The projects selected represent diverse network protocols, with voice over IP, network storage, and routing specifically mentioned as participants. Lack of prior testing as well as "interesting" protocols were also cited as criteria used to help select the participants. The list of specific CROSS projects is not publicly available as both Codenomicon and the projects themselves are concerned that participants would suffer from increased 'black hat' scrutiny if they were identified.

Codenomicon's product line is a suite of network protocol testing tools called DEFENSICS that are an outgrowth of research done at the University of Oulu in the Secure Programming Group (OUSPG). The PROTOS project produced free software for protocol testing that is still available and is "widely used" according to Codenomicon CTO Ari Takanen. PROTOS is based around the idea of proactive protocol testing by injecting unexpected input into a protocol stream; in essence, fuzzing with some smarts behind the generated test data.
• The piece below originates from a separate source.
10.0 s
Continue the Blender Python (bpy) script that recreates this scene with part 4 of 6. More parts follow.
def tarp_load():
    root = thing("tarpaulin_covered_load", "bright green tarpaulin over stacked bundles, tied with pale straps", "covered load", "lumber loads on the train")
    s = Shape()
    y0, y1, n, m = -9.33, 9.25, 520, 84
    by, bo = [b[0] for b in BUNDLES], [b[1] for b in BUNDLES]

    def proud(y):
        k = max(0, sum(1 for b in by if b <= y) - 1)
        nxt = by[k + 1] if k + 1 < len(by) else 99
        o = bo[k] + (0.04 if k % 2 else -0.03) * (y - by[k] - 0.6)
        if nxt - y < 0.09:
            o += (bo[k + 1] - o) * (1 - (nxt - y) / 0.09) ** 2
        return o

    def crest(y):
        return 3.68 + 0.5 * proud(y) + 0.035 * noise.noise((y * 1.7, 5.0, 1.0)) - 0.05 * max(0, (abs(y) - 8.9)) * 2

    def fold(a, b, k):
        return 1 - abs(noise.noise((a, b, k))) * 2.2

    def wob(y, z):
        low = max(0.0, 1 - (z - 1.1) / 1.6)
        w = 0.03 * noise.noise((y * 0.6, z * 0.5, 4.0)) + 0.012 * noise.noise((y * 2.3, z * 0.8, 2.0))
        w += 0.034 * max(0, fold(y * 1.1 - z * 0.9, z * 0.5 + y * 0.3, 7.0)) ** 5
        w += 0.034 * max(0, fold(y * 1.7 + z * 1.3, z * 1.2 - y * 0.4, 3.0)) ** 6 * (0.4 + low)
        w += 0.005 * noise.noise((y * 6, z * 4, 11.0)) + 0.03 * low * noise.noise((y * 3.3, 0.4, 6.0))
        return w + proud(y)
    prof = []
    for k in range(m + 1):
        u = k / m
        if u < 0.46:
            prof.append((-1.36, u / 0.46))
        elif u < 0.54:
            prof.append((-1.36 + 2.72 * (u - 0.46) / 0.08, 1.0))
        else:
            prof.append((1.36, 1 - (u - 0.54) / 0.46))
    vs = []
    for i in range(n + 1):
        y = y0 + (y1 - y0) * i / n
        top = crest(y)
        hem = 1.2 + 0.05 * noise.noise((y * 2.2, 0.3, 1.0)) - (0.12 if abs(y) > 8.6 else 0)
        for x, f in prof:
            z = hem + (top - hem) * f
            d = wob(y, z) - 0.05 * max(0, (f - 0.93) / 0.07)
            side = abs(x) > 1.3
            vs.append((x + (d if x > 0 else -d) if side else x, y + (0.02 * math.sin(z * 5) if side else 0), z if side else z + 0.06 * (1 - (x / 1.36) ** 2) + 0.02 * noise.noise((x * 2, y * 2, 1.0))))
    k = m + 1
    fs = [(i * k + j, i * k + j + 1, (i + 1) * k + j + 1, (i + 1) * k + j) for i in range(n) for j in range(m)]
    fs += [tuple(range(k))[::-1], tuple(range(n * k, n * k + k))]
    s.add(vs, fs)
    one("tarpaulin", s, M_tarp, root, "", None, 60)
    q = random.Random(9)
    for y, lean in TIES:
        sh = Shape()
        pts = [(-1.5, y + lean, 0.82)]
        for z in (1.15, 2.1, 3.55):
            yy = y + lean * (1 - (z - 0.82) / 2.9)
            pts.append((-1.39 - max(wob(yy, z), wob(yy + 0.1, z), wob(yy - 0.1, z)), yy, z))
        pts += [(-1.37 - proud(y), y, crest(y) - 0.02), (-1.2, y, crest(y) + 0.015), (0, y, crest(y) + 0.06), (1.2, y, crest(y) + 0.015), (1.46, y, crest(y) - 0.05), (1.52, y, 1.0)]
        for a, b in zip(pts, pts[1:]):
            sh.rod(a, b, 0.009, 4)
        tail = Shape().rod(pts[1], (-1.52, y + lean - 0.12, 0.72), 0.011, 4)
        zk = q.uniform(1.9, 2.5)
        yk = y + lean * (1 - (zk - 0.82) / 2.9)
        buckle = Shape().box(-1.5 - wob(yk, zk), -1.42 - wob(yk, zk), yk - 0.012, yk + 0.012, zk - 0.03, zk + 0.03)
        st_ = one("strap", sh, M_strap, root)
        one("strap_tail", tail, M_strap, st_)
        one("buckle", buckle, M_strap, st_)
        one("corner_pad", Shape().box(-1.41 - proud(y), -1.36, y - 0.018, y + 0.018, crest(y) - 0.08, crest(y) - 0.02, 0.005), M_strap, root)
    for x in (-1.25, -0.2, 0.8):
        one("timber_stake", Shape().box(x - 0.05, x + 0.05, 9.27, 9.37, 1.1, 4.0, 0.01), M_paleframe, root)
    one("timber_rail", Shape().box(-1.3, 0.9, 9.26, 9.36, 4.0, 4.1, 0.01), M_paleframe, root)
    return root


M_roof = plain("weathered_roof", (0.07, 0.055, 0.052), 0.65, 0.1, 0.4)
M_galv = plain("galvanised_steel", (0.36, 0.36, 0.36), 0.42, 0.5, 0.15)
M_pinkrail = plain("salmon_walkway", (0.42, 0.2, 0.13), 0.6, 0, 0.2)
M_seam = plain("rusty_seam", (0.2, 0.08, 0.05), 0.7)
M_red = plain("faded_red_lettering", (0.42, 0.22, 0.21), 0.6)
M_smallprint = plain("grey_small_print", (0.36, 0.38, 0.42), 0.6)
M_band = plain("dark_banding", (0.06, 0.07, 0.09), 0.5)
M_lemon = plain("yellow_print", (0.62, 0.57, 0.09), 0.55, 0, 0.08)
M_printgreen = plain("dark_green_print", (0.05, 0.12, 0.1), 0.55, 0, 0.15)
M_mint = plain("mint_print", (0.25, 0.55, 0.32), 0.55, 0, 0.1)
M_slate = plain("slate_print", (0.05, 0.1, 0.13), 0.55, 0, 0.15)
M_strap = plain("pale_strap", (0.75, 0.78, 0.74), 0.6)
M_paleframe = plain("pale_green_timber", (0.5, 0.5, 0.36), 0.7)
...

Codenomicon observed that free tools did not get the same attention from management that was given to relatively expensive commercial tools and DEFENSICS bridges that gap. In addition, the DEFENSICS suite builds upon the lessons learned with PROTOS, extending and enhancing the basic concept while making it faster. Because of their research background and some level of altruism, Codenomicon wants to give back to the open source community and CROSS is their means of doing that. Obviously they are hoping to gain some name recognition and good press, but they also seem to have a real interest in helping to secure the internet by finding flaws proactively.

Open source projects can generally use all the help they can get when it comes to finding security flaws. It is accepted as an article of faith that "many eyes make all bugs shallow", but that only works when those eyes actually focus on a particular project. Just opening the source does not magically attract the attention of security minded developers and that makes projects like CROSS very useful. The Codenomicon tools (and PROTOS before that) have been successful in finding flaws in the past and one can hope that this effort will similarly bear fruit. With luck we will see a number of security bug reports over the next few months that will credit CROSS. This effort is reminiscent of the Coverity's code analysis tools being used to assist open source projects and hopefully more companies decide to use our code as a testbed for their tools; it can only help both to get better.